▶ _AIM OF THE TASK_: Write out exactly the lines of the entries below from the one holding "for curve in" to the one holding "for path, value", inclusive, and leave out all other lines.

▶ _ENTRIES SHOWN_:
(begin)

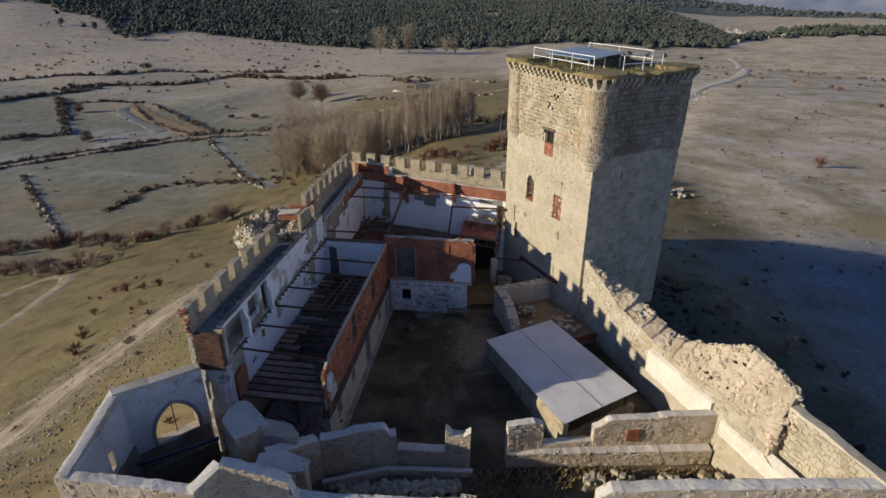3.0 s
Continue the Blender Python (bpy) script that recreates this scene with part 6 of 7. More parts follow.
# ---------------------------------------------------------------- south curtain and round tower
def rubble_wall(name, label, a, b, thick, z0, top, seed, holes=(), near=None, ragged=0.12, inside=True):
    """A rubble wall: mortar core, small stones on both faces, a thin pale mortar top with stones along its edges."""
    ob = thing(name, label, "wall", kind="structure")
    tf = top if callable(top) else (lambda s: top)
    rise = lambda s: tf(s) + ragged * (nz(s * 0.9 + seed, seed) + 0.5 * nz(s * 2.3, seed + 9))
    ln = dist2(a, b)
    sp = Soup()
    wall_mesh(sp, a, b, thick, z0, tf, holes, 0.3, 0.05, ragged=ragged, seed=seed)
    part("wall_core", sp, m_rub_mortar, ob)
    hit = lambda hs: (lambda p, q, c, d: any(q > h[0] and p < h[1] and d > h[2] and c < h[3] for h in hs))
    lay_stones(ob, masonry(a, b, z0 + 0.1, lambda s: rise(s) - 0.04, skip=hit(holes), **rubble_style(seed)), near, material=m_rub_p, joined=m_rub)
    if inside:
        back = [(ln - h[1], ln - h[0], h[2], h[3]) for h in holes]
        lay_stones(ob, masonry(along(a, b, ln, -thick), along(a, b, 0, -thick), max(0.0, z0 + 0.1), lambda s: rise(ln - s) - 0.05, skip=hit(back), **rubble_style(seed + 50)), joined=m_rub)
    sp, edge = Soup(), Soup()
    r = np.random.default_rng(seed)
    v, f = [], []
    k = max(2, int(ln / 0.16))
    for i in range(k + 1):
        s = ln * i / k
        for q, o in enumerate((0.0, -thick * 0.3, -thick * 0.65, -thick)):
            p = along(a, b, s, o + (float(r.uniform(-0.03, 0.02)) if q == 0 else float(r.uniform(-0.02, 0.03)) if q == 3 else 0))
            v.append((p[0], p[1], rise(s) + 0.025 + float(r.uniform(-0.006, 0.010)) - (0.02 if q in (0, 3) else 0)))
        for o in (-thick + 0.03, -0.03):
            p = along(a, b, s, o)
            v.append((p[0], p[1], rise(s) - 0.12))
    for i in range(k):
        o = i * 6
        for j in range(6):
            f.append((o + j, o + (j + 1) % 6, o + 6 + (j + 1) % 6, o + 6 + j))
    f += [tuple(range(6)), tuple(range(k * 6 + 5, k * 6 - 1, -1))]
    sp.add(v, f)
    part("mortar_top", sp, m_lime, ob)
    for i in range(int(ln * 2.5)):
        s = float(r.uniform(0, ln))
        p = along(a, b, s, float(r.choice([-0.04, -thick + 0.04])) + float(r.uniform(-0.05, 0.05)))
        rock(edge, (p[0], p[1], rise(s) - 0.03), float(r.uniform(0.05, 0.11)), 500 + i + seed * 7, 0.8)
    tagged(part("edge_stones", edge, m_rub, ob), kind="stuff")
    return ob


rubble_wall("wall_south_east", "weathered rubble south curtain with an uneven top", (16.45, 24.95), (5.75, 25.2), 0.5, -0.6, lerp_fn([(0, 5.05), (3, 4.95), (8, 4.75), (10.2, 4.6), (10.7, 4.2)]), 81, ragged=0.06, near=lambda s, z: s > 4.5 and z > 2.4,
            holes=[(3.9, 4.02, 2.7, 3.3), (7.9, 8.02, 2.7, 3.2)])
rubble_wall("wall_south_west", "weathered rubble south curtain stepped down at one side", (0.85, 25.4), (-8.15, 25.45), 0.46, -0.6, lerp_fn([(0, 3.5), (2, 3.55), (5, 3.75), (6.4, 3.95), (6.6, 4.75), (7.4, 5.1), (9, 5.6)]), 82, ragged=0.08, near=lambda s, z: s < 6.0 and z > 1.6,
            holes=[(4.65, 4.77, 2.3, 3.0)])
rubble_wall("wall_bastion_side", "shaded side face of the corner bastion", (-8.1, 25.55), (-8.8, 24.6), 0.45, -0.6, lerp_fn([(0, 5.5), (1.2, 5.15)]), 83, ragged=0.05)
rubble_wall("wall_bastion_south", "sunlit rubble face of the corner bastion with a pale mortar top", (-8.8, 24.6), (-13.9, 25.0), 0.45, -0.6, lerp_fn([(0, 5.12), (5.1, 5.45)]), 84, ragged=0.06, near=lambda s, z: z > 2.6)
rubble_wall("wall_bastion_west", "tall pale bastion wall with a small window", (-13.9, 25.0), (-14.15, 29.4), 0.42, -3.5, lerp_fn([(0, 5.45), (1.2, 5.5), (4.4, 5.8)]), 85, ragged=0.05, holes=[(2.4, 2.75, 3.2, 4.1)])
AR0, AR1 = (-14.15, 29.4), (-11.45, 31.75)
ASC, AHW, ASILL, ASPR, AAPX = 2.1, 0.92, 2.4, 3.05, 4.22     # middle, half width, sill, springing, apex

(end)
(begin)

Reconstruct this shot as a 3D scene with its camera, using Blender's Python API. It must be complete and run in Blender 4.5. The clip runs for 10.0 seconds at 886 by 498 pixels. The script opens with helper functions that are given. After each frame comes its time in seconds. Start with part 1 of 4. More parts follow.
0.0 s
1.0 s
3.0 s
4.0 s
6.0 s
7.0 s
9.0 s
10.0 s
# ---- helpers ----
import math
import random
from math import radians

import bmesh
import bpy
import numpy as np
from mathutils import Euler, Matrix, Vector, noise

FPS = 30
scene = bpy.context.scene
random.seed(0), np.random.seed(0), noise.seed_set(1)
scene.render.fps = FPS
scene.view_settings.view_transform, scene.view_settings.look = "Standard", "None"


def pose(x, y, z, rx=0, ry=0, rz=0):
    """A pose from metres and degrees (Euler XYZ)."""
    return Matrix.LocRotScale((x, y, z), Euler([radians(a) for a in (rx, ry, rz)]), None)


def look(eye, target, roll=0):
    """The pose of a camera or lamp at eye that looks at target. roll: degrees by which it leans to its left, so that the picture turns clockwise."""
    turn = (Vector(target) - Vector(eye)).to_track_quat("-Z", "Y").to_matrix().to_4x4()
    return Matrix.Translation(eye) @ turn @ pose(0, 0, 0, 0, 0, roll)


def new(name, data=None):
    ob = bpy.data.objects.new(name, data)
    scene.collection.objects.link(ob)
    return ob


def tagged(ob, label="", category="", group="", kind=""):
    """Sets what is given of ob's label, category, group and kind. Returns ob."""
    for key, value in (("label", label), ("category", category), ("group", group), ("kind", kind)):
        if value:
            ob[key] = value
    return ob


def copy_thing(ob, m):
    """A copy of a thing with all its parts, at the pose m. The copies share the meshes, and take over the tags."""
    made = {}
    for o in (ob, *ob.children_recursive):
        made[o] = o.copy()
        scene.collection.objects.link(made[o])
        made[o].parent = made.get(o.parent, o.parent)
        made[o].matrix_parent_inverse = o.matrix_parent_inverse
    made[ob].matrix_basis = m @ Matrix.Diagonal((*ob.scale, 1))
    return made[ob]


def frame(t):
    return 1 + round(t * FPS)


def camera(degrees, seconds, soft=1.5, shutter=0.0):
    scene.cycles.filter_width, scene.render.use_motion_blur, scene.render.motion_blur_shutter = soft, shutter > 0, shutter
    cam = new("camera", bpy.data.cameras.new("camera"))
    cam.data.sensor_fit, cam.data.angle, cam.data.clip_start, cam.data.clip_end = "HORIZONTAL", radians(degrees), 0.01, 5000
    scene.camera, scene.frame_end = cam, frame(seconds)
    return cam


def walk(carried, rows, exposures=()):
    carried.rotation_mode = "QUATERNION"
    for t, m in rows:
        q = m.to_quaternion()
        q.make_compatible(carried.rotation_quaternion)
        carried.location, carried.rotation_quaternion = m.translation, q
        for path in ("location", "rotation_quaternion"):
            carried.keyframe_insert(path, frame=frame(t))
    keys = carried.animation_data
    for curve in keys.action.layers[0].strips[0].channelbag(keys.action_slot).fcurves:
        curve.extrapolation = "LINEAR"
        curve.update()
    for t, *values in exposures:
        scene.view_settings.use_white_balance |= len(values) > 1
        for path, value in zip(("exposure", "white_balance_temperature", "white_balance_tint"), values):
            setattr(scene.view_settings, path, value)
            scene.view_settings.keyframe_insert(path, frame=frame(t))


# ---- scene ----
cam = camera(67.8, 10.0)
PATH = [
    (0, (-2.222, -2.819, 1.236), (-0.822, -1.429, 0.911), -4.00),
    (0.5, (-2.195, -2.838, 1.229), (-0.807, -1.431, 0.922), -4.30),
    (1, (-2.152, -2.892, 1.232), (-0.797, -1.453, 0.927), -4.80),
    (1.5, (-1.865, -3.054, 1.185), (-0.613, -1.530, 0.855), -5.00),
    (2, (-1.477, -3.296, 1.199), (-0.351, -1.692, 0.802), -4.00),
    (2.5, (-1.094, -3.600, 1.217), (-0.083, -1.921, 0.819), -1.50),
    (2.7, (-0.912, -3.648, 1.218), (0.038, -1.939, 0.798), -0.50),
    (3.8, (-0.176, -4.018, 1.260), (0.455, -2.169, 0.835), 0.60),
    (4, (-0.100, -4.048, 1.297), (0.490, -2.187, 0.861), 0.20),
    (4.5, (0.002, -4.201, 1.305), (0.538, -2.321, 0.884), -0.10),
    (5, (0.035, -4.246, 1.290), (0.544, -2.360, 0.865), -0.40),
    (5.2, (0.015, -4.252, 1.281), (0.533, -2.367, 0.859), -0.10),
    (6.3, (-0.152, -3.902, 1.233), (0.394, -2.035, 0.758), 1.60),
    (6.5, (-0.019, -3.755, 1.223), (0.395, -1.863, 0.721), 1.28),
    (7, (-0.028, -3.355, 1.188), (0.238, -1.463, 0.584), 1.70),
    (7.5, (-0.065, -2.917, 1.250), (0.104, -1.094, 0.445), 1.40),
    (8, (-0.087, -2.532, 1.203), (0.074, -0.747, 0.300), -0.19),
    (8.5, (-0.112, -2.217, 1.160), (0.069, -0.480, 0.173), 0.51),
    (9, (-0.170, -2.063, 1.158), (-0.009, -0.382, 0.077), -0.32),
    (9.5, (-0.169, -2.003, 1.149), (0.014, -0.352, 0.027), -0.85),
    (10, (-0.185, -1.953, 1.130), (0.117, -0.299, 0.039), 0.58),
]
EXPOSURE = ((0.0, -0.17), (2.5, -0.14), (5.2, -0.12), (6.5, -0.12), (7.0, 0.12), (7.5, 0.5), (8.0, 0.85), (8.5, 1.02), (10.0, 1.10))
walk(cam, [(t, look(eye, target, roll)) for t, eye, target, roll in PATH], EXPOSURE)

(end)
(begin)

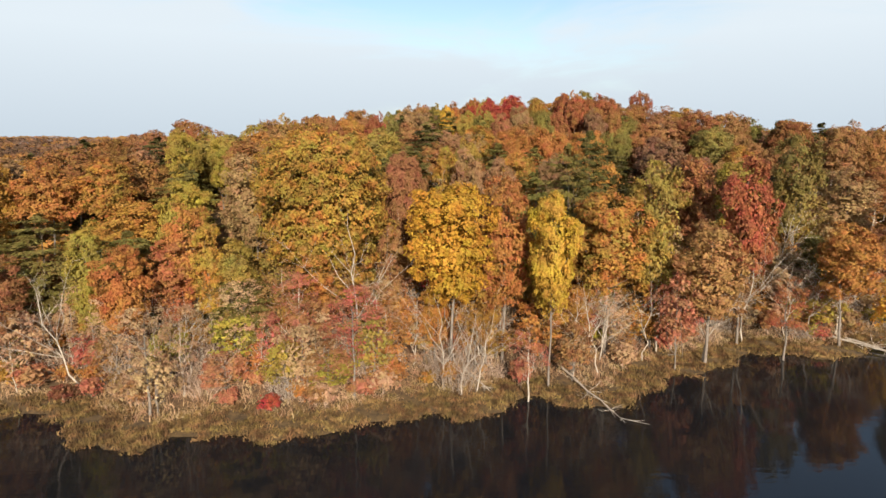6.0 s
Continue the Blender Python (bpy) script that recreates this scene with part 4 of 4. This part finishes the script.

(end)

▶ _TASK OUTPUT_:
    for curve in keys.action.layers[0].strips[0].channelbag(keys.action_slot).fcurves:
        curve.extrapolation = "LINEAR"
        curve.update()
    for t, *values in exposures:
        scene.view_settings.use_white_balance |= len(values) > 1
        for path, value in zip(("exposure", "white_balance_temperature", "white_balance_tint"), values):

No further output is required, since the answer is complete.